I guess this is because the discretization is too coarse. If you use a finer resolution, things will improve. Try e.g.:

state = -1;
xrange = {x, 6.5, 9, .01};
dataSchmitt = Table[{x, schmitt[Sin[x]]}, Evaluate@xrange];
dataSin = Table[{x, Sin[x]}, Evaluate@xrange];

ListLinePlot[{dataSchmitt, dataSin}, GridLines -> {None, {vl, vh}}, PlotRange -> {.5, 1}, AspectRatio -> .2]

ADDENDUM:

As I just found out you do can use Plot - but with the proper options:

state = -1;
Plot[{schmitt[Sin[x]], Sin[x]}, {x, 0, 4 Pi}, MaxRecursion -> 0, PlotPoints -> 200]

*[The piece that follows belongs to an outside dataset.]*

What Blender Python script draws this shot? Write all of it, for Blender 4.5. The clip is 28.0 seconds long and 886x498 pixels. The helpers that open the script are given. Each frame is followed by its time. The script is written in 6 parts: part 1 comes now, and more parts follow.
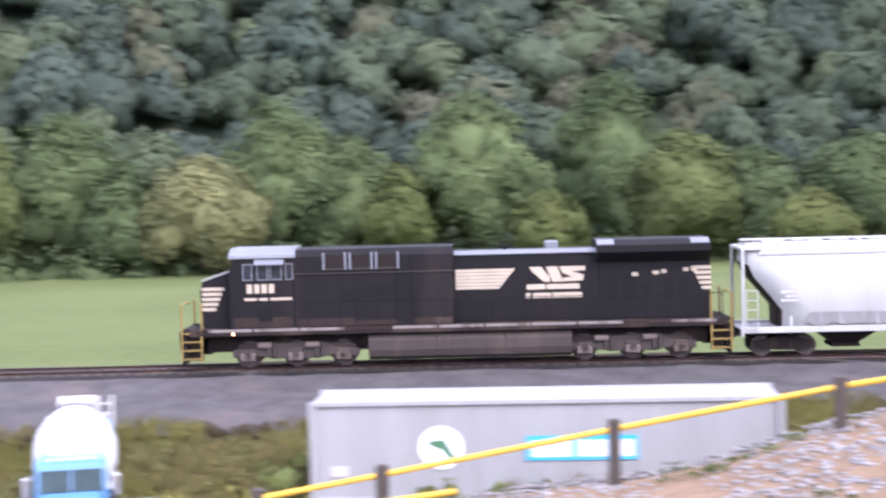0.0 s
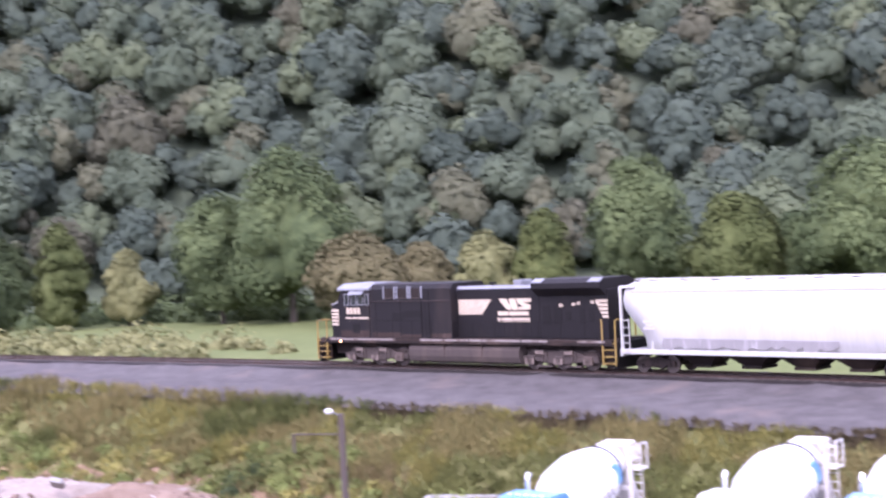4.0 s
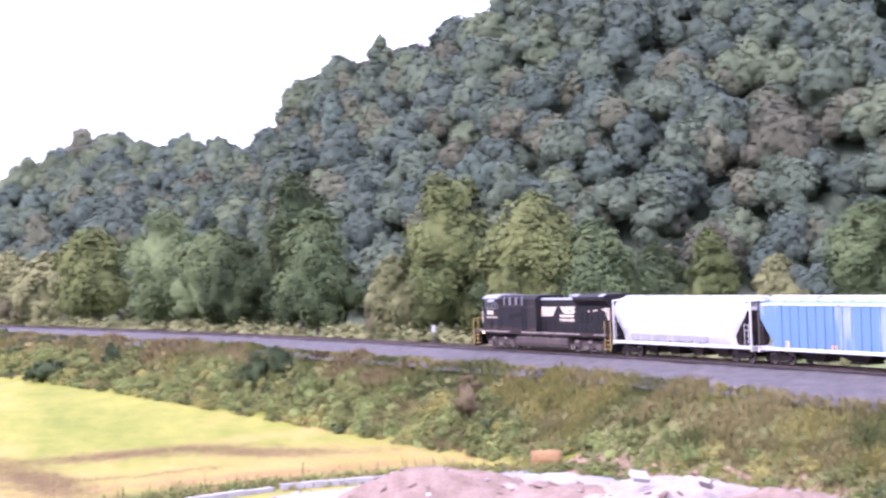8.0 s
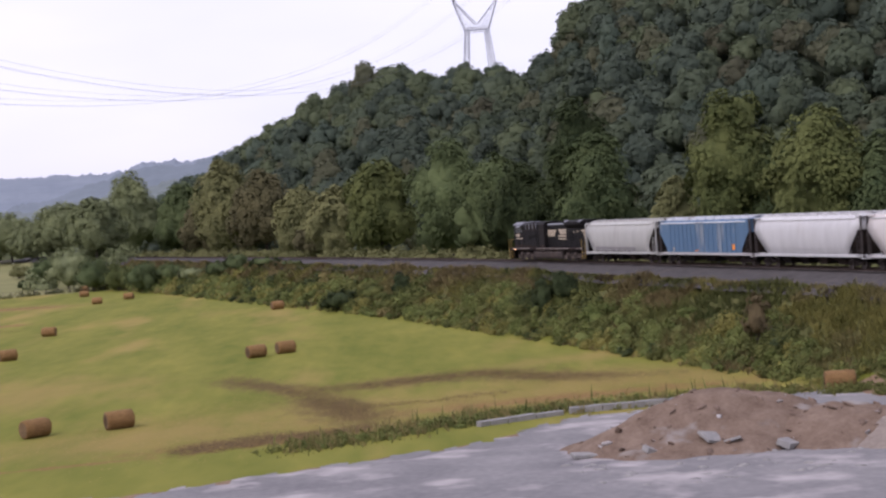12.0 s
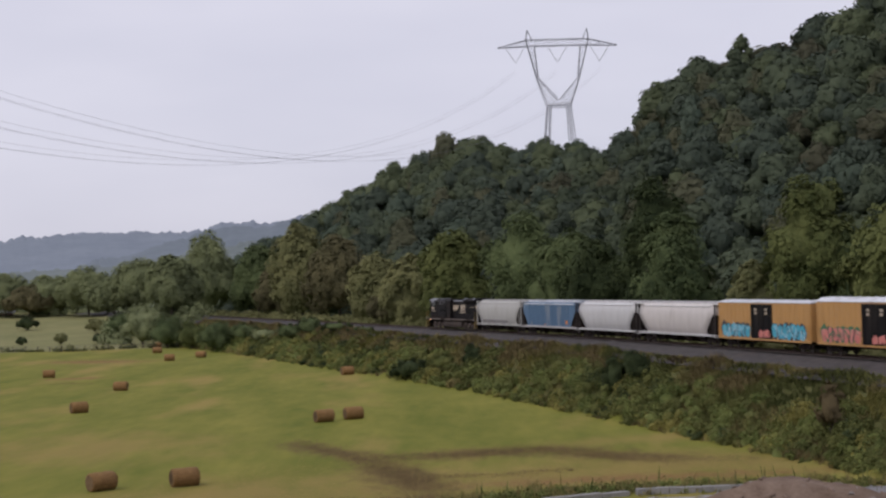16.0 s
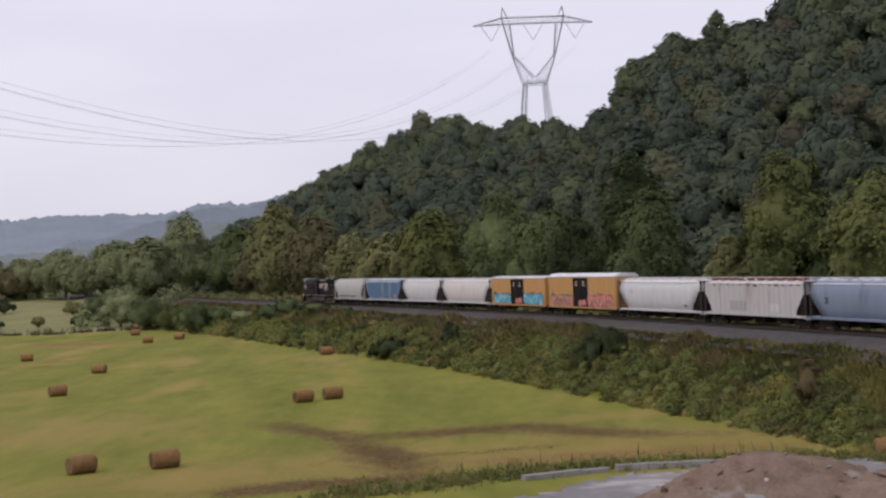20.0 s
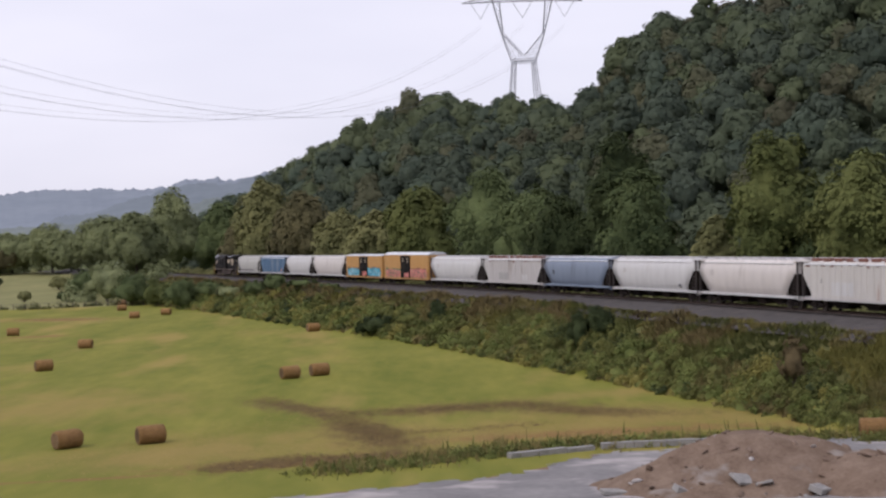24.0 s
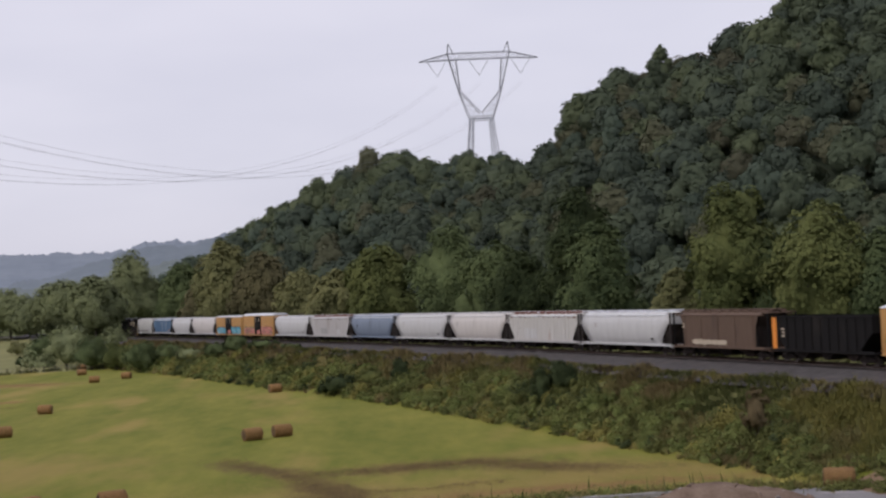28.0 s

Without recursion all data points are evaluated in order.

Jairo,

this is an interesting problem! Here is a simple outline how it could be done:

vccPlus = 1;
vccMinus = -1;
vh = 0.75;
vl = -0.75;
schmitt[x_] := Which[(state == -1) && (x > vh), (state = 1; vccPlus),
  (state == 1) && (x > vl), vccPlus,
  (state == 1) && (x < vl), (state = -1; vccMinus),
  (state == -1) && (x < vh), vccMinus]

Using this with some proper initialization:

state = -1; (* "quick and dirty" initialization - just for the example! *)
dataSchmitt = Table[{x, schmitt[Sin[x]]}, {x, 0, 4 Pi, .1}];
dataSin = Table[{x, Sin[x]}, {x, 0, 4 Pi, .1}];

ListLinePlot[{dataSchmitt, dataSin}, GridLines -> {None, {vl, vh}}]

For this method to work it is necessary that the function points are evaluated in order (from left to right, so to speak). For this reason I generate explicit values and use ListLinePlot. Using simply

state = -1;
Plot[{schmitt[Sin[x]], Sin[x]}, {x, 0, 2 Pi}]

does not work in a clean way, because here there is no clear order of evaluation.

I am curious myself how this could be done in a better and more robust way!